(Task objective) All the data must come back unchanged, except that pictures are left out.

######

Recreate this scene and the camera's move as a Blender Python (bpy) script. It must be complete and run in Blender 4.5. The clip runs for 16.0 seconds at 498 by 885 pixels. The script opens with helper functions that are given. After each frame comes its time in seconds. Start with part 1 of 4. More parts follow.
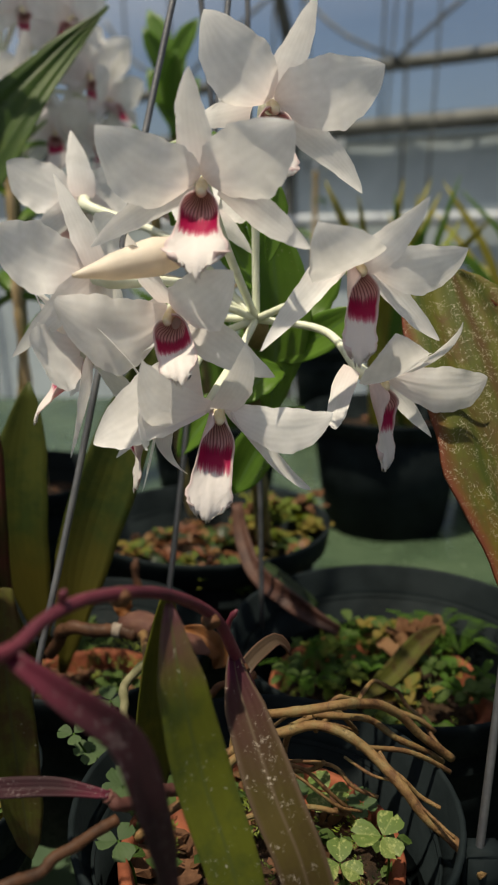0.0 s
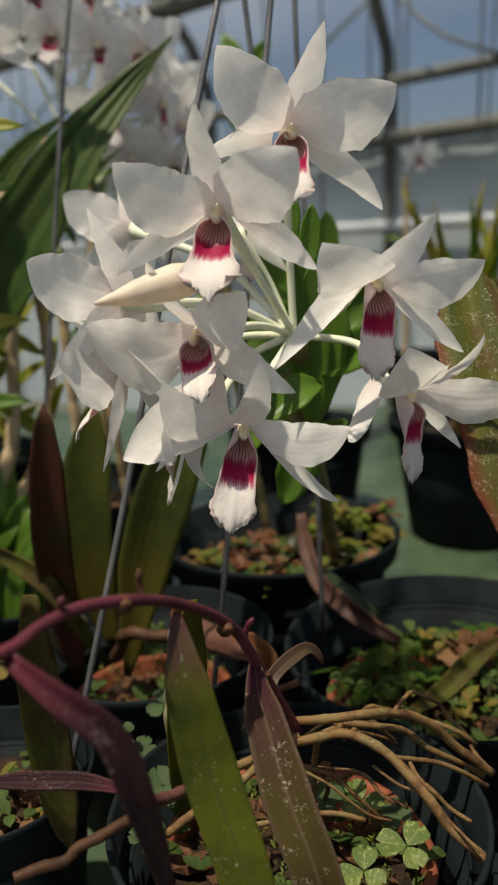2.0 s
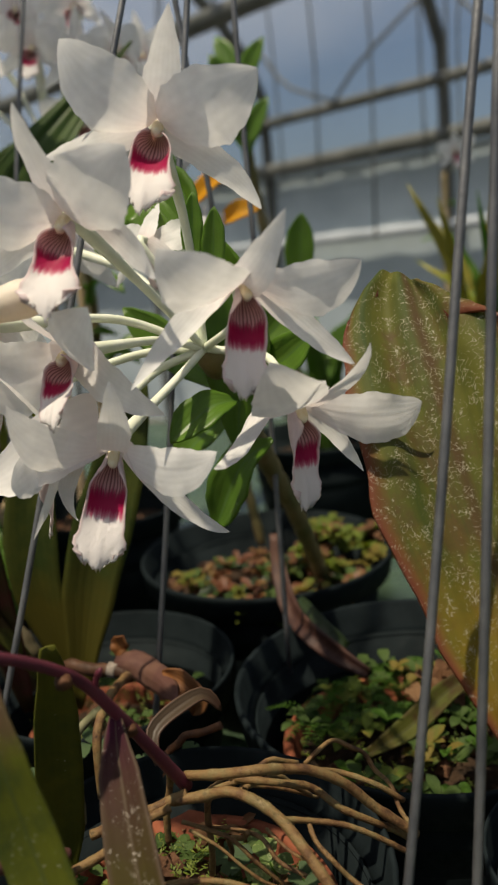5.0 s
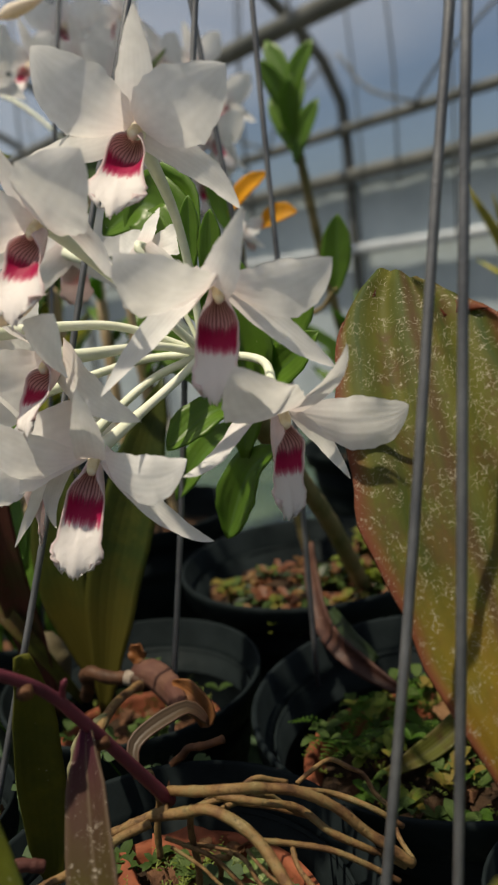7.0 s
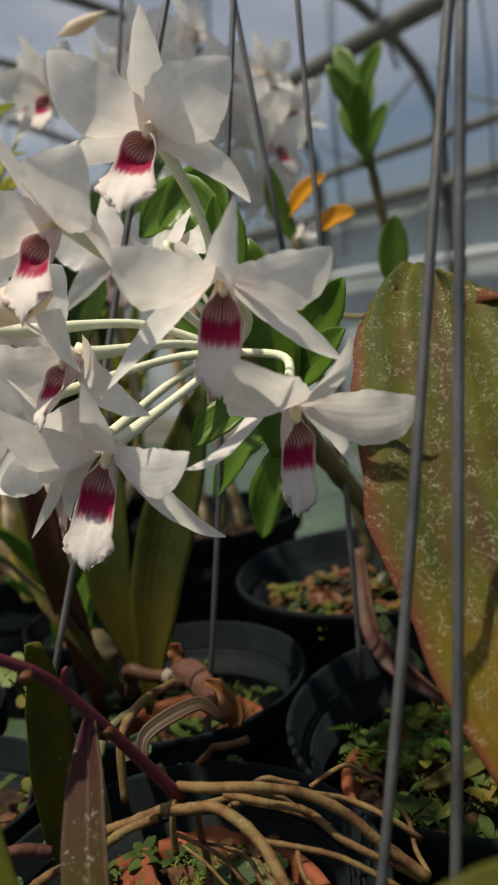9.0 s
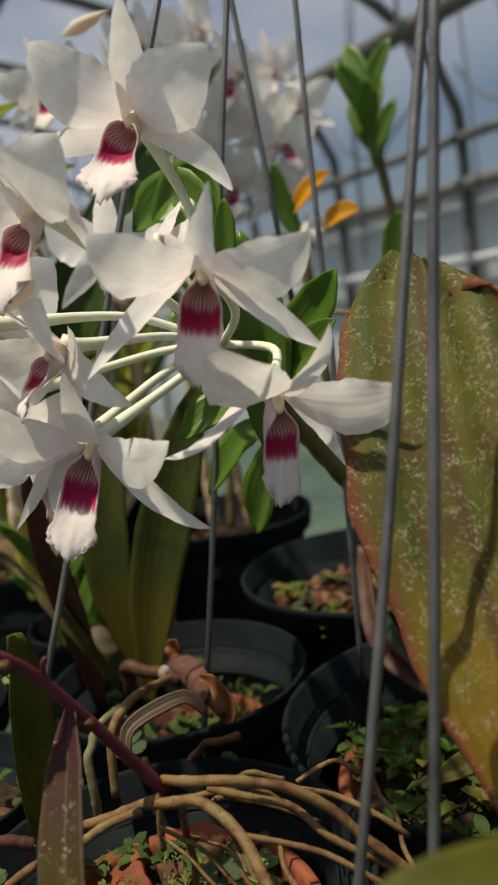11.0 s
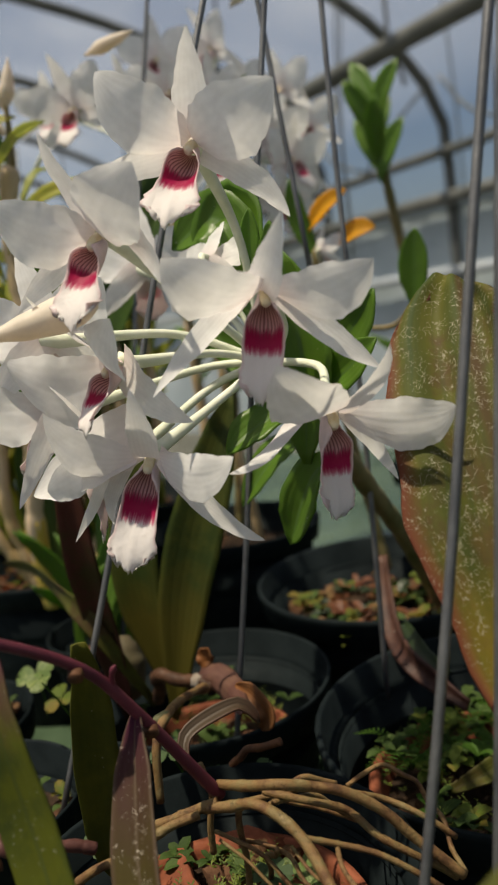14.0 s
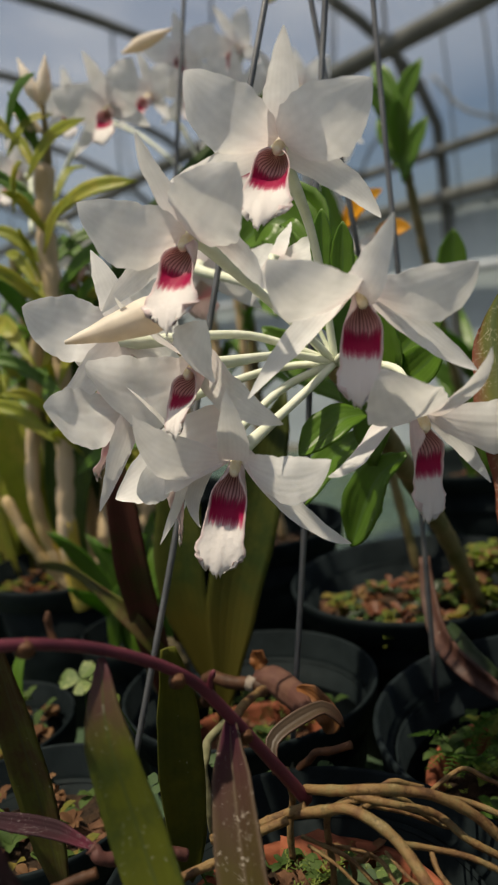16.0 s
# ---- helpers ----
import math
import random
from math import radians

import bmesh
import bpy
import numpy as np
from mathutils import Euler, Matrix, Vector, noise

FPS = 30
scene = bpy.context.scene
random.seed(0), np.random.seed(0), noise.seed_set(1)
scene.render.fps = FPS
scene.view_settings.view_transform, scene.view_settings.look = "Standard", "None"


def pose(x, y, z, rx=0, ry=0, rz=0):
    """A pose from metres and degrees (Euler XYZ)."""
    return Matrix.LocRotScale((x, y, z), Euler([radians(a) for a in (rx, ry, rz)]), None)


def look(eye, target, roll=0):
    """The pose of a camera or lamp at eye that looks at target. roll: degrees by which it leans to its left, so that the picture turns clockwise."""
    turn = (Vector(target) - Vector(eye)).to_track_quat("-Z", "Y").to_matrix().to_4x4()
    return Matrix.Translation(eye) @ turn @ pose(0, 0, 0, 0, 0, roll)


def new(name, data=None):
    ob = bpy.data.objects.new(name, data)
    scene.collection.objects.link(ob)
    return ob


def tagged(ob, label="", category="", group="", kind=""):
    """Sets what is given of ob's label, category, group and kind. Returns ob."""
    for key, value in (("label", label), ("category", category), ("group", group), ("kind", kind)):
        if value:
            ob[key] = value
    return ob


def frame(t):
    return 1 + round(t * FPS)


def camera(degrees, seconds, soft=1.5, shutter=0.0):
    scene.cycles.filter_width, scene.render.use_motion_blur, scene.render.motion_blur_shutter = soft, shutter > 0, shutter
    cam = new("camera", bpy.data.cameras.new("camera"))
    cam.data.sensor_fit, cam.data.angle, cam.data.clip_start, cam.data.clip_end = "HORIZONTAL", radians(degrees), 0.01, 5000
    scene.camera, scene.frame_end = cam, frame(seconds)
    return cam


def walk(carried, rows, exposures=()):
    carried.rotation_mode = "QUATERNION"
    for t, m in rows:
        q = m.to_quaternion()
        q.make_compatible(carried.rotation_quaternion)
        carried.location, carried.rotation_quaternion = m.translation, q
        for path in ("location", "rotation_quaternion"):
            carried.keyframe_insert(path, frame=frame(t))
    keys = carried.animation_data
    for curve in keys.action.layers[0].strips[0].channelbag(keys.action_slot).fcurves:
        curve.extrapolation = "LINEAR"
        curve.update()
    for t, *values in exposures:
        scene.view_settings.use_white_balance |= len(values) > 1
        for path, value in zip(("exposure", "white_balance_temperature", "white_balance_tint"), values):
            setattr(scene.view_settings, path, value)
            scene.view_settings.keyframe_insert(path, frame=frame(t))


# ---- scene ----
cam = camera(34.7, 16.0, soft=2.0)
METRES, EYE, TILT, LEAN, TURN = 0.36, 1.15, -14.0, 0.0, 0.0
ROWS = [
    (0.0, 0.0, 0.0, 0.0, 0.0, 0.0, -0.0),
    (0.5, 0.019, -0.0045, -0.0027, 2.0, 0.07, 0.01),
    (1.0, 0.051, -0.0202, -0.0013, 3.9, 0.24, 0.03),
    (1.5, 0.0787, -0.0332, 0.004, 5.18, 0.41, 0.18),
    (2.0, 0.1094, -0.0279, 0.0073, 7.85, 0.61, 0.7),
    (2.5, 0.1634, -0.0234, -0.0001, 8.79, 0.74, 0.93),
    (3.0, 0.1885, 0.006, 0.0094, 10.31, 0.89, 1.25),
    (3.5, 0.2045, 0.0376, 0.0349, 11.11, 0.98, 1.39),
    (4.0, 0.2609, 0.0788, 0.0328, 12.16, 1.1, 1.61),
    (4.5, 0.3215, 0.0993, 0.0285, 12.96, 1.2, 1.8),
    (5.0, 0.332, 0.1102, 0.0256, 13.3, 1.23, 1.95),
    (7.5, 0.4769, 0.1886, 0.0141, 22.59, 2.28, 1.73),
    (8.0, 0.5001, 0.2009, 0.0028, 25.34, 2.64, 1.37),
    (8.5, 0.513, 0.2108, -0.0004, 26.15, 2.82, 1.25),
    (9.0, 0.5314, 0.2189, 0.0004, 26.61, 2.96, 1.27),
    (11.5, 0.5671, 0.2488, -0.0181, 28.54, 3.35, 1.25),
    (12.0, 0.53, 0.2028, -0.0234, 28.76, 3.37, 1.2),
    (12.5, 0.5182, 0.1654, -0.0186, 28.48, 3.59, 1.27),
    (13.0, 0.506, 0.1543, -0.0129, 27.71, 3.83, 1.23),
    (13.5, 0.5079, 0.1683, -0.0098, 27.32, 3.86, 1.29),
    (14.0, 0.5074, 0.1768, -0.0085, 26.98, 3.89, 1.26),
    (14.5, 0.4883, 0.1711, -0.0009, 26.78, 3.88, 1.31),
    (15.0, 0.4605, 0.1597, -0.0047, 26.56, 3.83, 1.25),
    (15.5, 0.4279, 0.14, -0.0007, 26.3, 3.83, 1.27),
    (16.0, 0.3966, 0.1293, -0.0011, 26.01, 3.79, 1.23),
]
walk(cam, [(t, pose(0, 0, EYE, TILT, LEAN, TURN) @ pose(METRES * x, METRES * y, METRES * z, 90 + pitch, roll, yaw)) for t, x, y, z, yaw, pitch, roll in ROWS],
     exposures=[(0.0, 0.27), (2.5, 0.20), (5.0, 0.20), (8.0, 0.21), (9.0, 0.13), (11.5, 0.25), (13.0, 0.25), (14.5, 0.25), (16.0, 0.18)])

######

(Exercise output)
Recreate this scene and the camera's move as a Blender Python (bpy) script. It must be complete and run in Blender 4.5. The clip runs for 16.0 seconds at 498 by 885 pixels. The script opens with helper functions that are given. After each frame comes its time in seconds. Start with part 1 of 4. More parts follow.
0.0 s
2.0 s
5.0 s
7.0 s
9.0 s
11.0 s
14.0 s
16.0 s
# ---- helpers ----
import math
import random
from math import radians

import bmesh
import bpy
import numpy as np
from mathutils import Euler, Matrix, Vector, noise

FPS = 30
scene = bpy.context.scene
random.seed(0), np.random.seed(0), noise.seed_set(1)
scene.render.fps = FPS
scene.view_settings.view_transform, scene.view_settings.look = "Standard", "None"


def pose(x, y, z, rx=0, ry=0, rz=0):
    """A pose from metres and degrees (Euler XYZ)."""
    return Matrix.LocRotScale((x, y, z), Euler([radians(a) for a in (rx, ry, rz)]), None)


def look(eye, target, roll=0):
    """The pose of a camera or lamp at eye that looks at target. roll: degrees by which it leans to its left, so that the picture turns clockwise."""
    turn = (Vector(target) - Vector(eye)).to_track_quat("-Z", "Y").to_matrix().to_4x4()
    return Matrix.Translation(eye) @ turn @ pose(0, 0, 0, 0, 0, roll)


def new(name, data=None):
    ob = bpy.data.objects.new(name, data)
    scene.collection.objects.link(ob)
    return ob


def tagged(ob, label="", category="", group="", kind=""):
    """Sets what is given of ob's label, category, group and kind. Returns ob."""
    for key, value in (("label", label), ("category", category), ("group", group), ("kind", kind)):
        if value:
            ob[key] = value
    return ob


def frame(t):
    return 1 + round(t * FPS)


def camera(degrees, seconds, soft=1.5, shutter=0.0):
    scene.cycles.filter_width, scene.render.use_motion_blur, scene.render.motion_blur_shutter = soft, shutter > 0, shutter
    cam = new("camera", bpy.data.cameras.new("camera"))
    cam.data.sensor_fit, cam.data.angle, cam.data.clip_start, cam.data.clip_end = "HORIZONTAL", radians(degrees), 0.01, 5000
    scene.camera, scene.frame_end = cam, frame(seconds)
    return cam


def walk(carried, rows, exposures=()):
    carried.rotation_mode = "QUATERNION"
    for t, m in rows:
        q = m.to_quaternion()
        q.make_compatible(carried.rotation_quaternion)
        carried.location, carried.rotation_quaternion = m.translation, q
        for path in ("location", "rotation_quaternion"):
            carried.keyframe_insert(path, frame=frame(t))
    keys = carried.animation_data
    for curve in keys.action.layers[0].strips[0].channelbag(keys.action_slot).fcurves:
        curve.extrapolation = "LINEAR"
        curve.update()
    for t, *values in exposures:
        scene.view_settings.use_white_balance |= len(values) > 1
        for path, value in zip(("exposure", "white_balance_temperature", "white_balance_tint"), values):
            setattr(scene.view_settings, path, value)
            scene.view_settings.keyframe_insert(path, frame=frame(t))


# ---- scene ----
cam = camera(34.7, 16.0, soft=2.0)
METRES, EYE, TILT, LEAN, TURN = 0.36, 1.15, -14.0, 0.0, 0.0
ROWS = [
    (0.0, 0.0, 0.0, 0.0, 0.0, 0.0, -0.0),
    (0.5, 0.019, -0.0045, -0.0027, 2.0, 0.07, 0.01),
    (1.0, 0.051, -0.0202, -0.0013, 3.9, 0.24, 0.03),
    (1.5, 0.0787, -0.0332, 0.004, 5.18, 0.41, 0.18),
    (2.0, 0.1094, -0.0279, 0.0073, 7.85, 0.61, 0.7),
    (2.5, 0.1634, -0.0234, -0.0001, 8.79, 0.74, 0.93),
    (3.0, 0.1885, 0.006, 0.0094, 10.31, 0.89, 1.25),
    (3.5, 0.2045, 0.0376, 0.0349, 11.11, 0.98, 1.39),
    (4.0, 0.2609, 0.0788, 0.0328, 12.16, 1.1, 1.61),
    (4.5, 0.3215, 0.0993, 0.0285, 12.96, 1.2, 1.8),
    (5.0, 0.332, 0.1102, 0.0256, 13.3, 1.23, 1.95),
    (7.5, 0.4769, 0.1886, 0.0141, 22.59, 2.28, 1.73),
    (8.0, 0.5001, 0.2009, 0.0028, 25.34, 2.64, 1.37),
    (8.5, 0.513, 0.2108, -0.0004, 26.15, 2.82, 1.25),
    (9.0, 0.5314, 0.2189, 0.0004, 26.61, 2.96, 1.27),
    (11.5, 0.5671, 0.2488, -0.0181, 28.54, 3.35, 1.25),
    (12.0, 0.53, 0.2028, -0.0234, 28.76, 3.37, 1.2),
    (12.5, 0.5182, 0.1654, -0.0186, 28.48, 3.59, 1.27),
    (13.0, 0.506, 0.1543, -0.0129, 27.71, 3.83, 1.23),
    (13.5, 0.5079, 0.1683, -0.0098, 27.32, 3.86, 1.29),
    (14.0, 0.5074, 0.1768, -0.0085, 26.98, 3.89, 1.26),
    (14.5, 0.4883, 0.1711, -0.0009, 26.78, 3.88, 1.31),
    (15.0, 0.4605, 0.1597, -0.0047, 26.56, 3.83, 1.25),
    (15.5, 0.4279, 0.14, -0.0007, 26.3, 3.83, 1.27),
    (16.0, 0.3966, 0.1293, -0.0011, 26.01, 3.79, 1.23),
]
walk(cam, [(t, pose(0, 0, EYE, TILT, LEAN, TURN) @ pose(METRES * x, METRES * y, METRES * z, 90 + pitch, roll, yaw)) for t, x, y, z, yaw, pitch, roll in ROWS],
     exposures=[(0.0, 0.27), (2.5, 0.20), (5.0, 0.20), (8.0, 0.21), (9.0, 0.13), (11.5, 0.25), (13.0, 0.25), (14.5, 0.25), (16.0, 0.18)])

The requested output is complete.